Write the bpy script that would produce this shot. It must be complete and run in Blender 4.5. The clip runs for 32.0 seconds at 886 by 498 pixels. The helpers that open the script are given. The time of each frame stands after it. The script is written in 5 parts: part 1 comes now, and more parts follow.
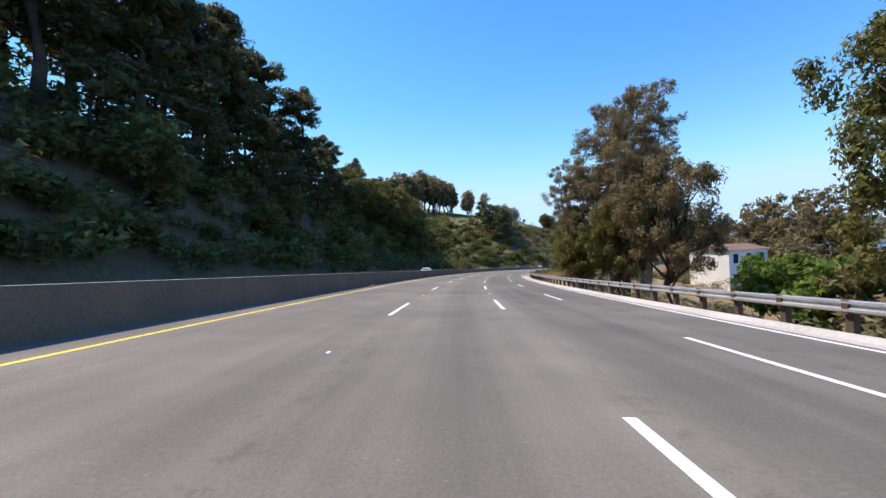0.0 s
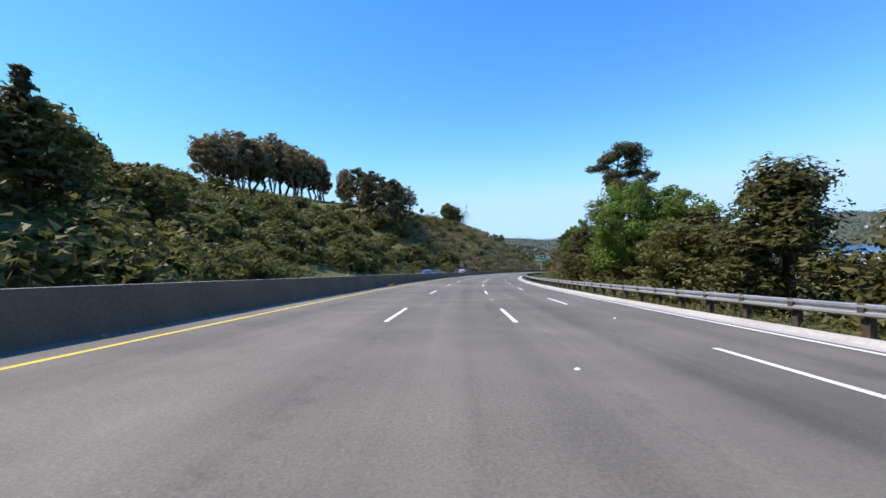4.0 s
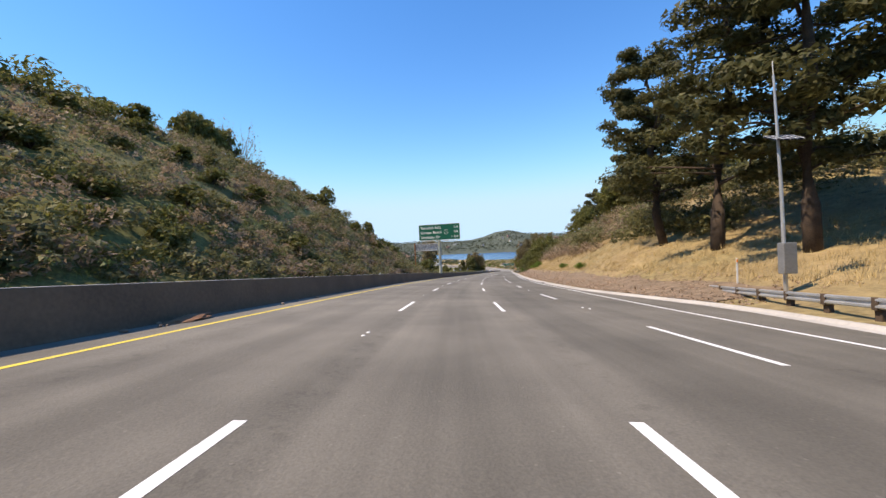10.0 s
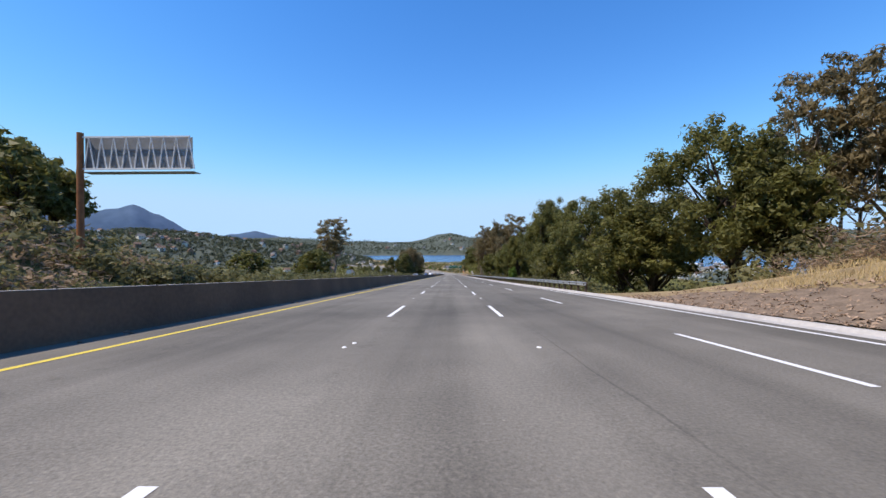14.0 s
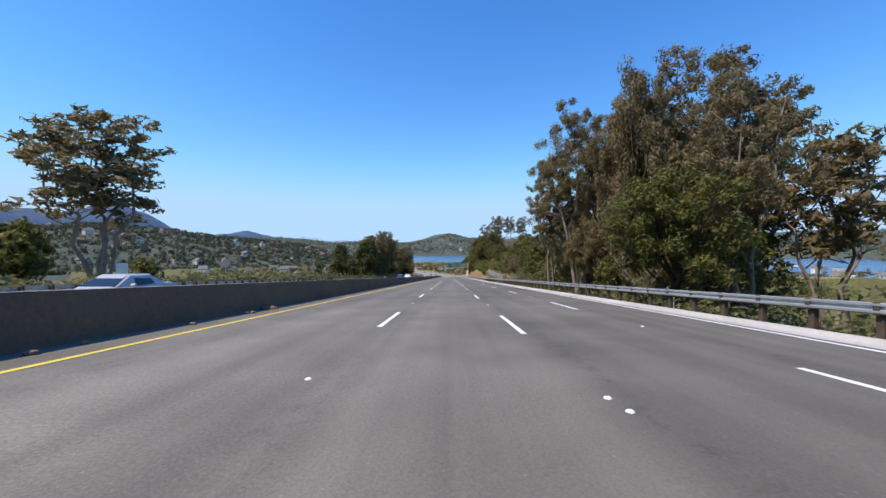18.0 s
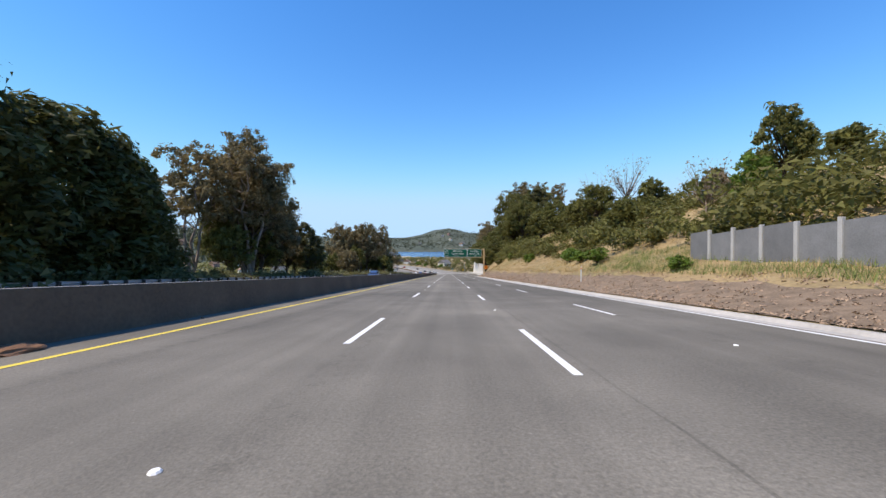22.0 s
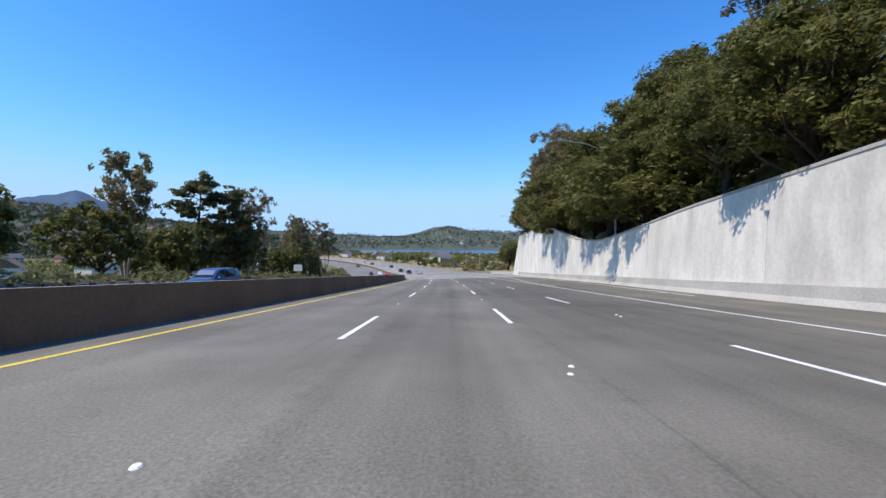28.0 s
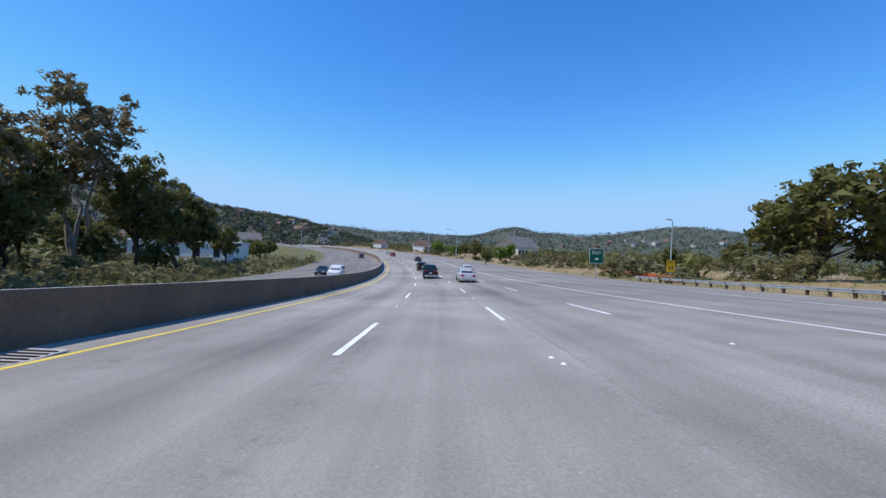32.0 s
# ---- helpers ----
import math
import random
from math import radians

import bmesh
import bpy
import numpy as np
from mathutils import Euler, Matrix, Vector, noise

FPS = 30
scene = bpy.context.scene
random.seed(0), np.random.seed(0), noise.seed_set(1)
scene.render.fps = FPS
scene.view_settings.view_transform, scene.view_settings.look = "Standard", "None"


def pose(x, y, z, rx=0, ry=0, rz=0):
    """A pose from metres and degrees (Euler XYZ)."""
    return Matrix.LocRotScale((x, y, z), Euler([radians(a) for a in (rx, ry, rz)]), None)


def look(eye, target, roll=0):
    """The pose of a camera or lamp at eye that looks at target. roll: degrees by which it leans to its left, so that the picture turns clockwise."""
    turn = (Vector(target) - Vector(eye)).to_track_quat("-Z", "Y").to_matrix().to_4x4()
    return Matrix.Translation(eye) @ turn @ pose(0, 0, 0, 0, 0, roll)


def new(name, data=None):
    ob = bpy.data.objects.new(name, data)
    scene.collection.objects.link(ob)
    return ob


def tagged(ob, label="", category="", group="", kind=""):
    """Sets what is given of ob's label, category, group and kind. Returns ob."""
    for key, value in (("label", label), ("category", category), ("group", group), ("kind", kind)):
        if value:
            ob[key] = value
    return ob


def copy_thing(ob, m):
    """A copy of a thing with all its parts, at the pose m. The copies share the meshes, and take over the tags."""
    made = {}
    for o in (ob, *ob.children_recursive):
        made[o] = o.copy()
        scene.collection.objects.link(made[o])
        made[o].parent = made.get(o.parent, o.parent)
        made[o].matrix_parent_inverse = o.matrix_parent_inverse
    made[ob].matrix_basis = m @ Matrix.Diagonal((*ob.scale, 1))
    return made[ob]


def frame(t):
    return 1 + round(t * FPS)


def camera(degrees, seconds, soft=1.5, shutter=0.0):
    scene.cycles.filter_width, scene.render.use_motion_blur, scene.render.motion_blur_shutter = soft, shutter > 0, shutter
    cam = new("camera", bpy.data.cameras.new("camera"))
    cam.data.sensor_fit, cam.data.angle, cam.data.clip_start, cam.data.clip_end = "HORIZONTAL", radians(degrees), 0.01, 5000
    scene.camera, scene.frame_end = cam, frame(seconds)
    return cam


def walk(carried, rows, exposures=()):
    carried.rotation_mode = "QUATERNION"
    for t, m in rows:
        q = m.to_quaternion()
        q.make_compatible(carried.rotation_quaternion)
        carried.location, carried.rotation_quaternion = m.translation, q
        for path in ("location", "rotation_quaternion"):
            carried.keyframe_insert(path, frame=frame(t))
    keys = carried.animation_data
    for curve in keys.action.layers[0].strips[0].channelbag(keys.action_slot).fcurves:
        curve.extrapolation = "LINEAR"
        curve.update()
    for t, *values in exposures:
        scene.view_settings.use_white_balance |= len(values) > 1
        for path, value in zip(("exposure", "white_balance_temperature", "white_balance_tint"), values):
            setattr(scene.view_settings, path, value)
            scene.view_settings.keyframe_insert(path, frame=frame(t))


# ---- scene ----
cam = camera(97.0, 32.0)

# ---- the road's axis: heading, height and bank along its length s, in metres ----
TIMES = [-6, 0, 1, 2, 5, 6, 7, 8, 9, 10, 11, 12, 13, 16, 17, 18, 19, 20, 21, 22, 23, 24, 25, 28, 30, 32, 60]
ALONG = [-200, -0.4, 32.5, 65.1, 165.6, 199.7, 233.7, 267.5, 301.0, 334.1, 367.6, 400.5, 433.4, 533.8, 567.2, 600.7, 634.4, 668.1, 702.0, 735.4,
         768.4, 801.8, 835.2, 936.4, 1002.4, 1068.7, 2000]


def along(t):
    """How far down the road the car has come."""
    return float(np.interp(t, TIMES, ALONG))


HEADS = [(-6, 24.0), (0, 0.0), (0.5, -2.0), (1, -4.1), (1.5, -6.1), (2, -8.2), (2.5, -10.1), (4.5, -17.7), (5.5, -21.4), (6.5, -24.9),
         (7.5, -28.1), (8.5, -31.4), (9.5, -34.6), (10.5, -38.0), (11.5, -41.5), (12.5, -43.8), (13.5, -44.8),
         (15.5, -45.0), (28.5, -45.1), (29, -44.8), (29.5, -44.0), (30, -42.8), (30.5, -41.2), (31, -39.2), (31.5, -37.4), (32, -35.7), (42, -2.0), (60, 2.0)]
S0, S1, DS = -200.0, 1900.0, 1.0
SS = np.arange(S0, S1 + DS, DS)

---

▶ Your objective
Exclude the pictures. Write out the remaining data exactly.

▶ Full response
Write the bpy script that would produce this shot. It must be complete and run in Blender 4.5. The clip runs for 32.0 seconds at 886 by 498 pixels. The helpers that open the script are given. The time of each frame stands after it. The script is written in 5 parts: part 1 comes now, and more parts follow.
0.0 s
4.0 s
10.0 s
14.0 s
18.0 s
22.0 s
28.0 s
32.0 s
# ---- helpers ----
import math
import random
from math import radians

import bmesh
import bpy
import numpy as np
from mathutils import Euler, Matrix, Vector, noise

FPS = 30
scene = bpy.context.scene
random.seed(0), np.random.seed(0), noise.seed_set(1)
scene.render.fps = FPS
scene.view_settings.view_transform, scene.view_settings.look = "Standard", "None"


def pose(x, y, z, rx=0, ry=0, rz=0):
    """A pose from metres and degrees (Euler XYZ)."""
    return Matrix.LocRotScale((x, y, z), Euler([radians(a) for a in (rx, ry, rz)]), None)


def look(eye, target, roll=0):
    """The pose of a camera or lamp at eye that looks at target. roll: degrees by which it leans to its left, so that the picture turns clockwise."""
    turn = (Vector(target) - Vector(eye)).to_track_quat("-Z", "Y").to_matrix().to_4x4()
    return Matrix.Translation(eye) @ turn @ pose(0, 0, 0, 0, 0, roll)


def new(name, data=None):
    ob = bpy.data.objects.new(name, data)
    scene.collection.objects.link(ob)
    return ob


def tagged(ob, label="", category="", group="", kind=""):
    """Sets what is given of ob's label, category, group and kind. Returns ob."""
    for key, value in (("label", label), ("category", category), ("group", group), ("kind", kind)):
        if value:
            ob[key] = value
    return ob


def copy_thing(ob, m):
    """A copy of a thing with all its parts, at the pose m. The copies share the meshes, and take over the tags."""
    made = {}
    for o in (ob, *ob.children_recursive):
        made[o] = o.copy()
        scene.collection.objects.link(made[o])
        made[o].parent = made.get(o.parent, o.parent)
        made[o].matrix_parent_inverse = o.matrix_parent_inverse
    made[ob].matrix_basis = m @ Matrix.Diagonal((*ob.scale, 1))
    return made[ob]


def frame(t):
    return 1 + round(t * FPS)


def camera(degrees, seconds, soft=1.5, shutter=0.0):
    scene.cycles.filter_width, scene.render.use_motion_blur, scene.render.motion_blur_shutter = soft, shutter > 0, shutter
    cam = new("camera", bpy.data.cameras.new("camera"))
    cam.data.sensor_fit, cam.data.angle, cam.data.clip_start, cam.data.clip_end = "HORIZONTAL", radians(degrees), 0.01, 5000
    scene.camera, scene.frame_end = cam, frame(seconds)
    return cam


def walk(carried, rows, exposures=()):
    carried.rotation_mode = "QUATERNION"
    for t, m in rows:
        q = m.to_quaternion()
        q.make_compatible(carried.rotation_quaternion)
        carried.location, carried.rotation_quaternion = m.translation, q
        for path in ("location", "rotation_quaternion"):
            carried.keyframe_insert(path, frame=frame(t))
    keys = carried.animation_data
    for curve in keys.action.layers[0].strips[0].channelbag(keys.action_slot).fcurves:
        curve.extrapolation = "LINEAR"
        curve.update()
    for t, *values in exposures:
        scene.view_settings.use_white_balance |= len(values) > 1
        for path, value in zip(("exposure", "white_balance_temperature", "white_balance_tint"), values):
            setattr(scene.view_settings, path, value)
            scene.view_settings.keyframe_insert(path, frame=frame(t))


# ---- scene ----
cam = camera(97.0, 32.0)

# ---- the road's axis: heading, height and bank along its length s, in metres ----
TIMES = [-6, 0, 1, 2, 5, 6, 7, 8, 9, 10, 11, 12, 13, 16, 17, 18, 19, 20, 21, 22, 23, 24, 25, 28, 30, 32, 60]
ALONG = [-200, -0.4, 32.5, 65.1, 165.6, 199.7, 233.7, 267.5, 301.0, 334.1, 367.6, 400.5, 433.4, 533.8, 567.2, 600.7, 634.4, 668.1, 702.0, 735.4,
         768.4, 801.8, 835.2, 936.4, 1002.4, 1068.7, 2000]


def along(t):
    """How far down the road the car has come."""
    return float(np.interp(t, TIMES, ALONG))


HEADS = [(-6, 24.0), (0, 0.0), (0.5, -2.0), (1, -4.1), (1.5, -6.1), (2, -8.2), (2.5, -10.1), (4.5, -17.7), (5.5, -21.4), (6.5, -24.9),
         (7.5, -28.1), (8.5, -31.4), (9.5, -34.6), (10.5, -38.0), (11.5, -41.5), (12.5, -43.8), (13.5, -44.8),
         (15.5, -45.0), (28.5, -45.1), (29, -44.8), (29.5, -44.0), (30, -42.8), (30.5, -41.2), (31, -39.2), (31.5, -37.4), (32, -35.7), (42, -2.0), (60, 2.0)]
S0, S1, DS = -200.0, 1900.0, 1.0
SS = np.arange(S0, S1 + DS, DS)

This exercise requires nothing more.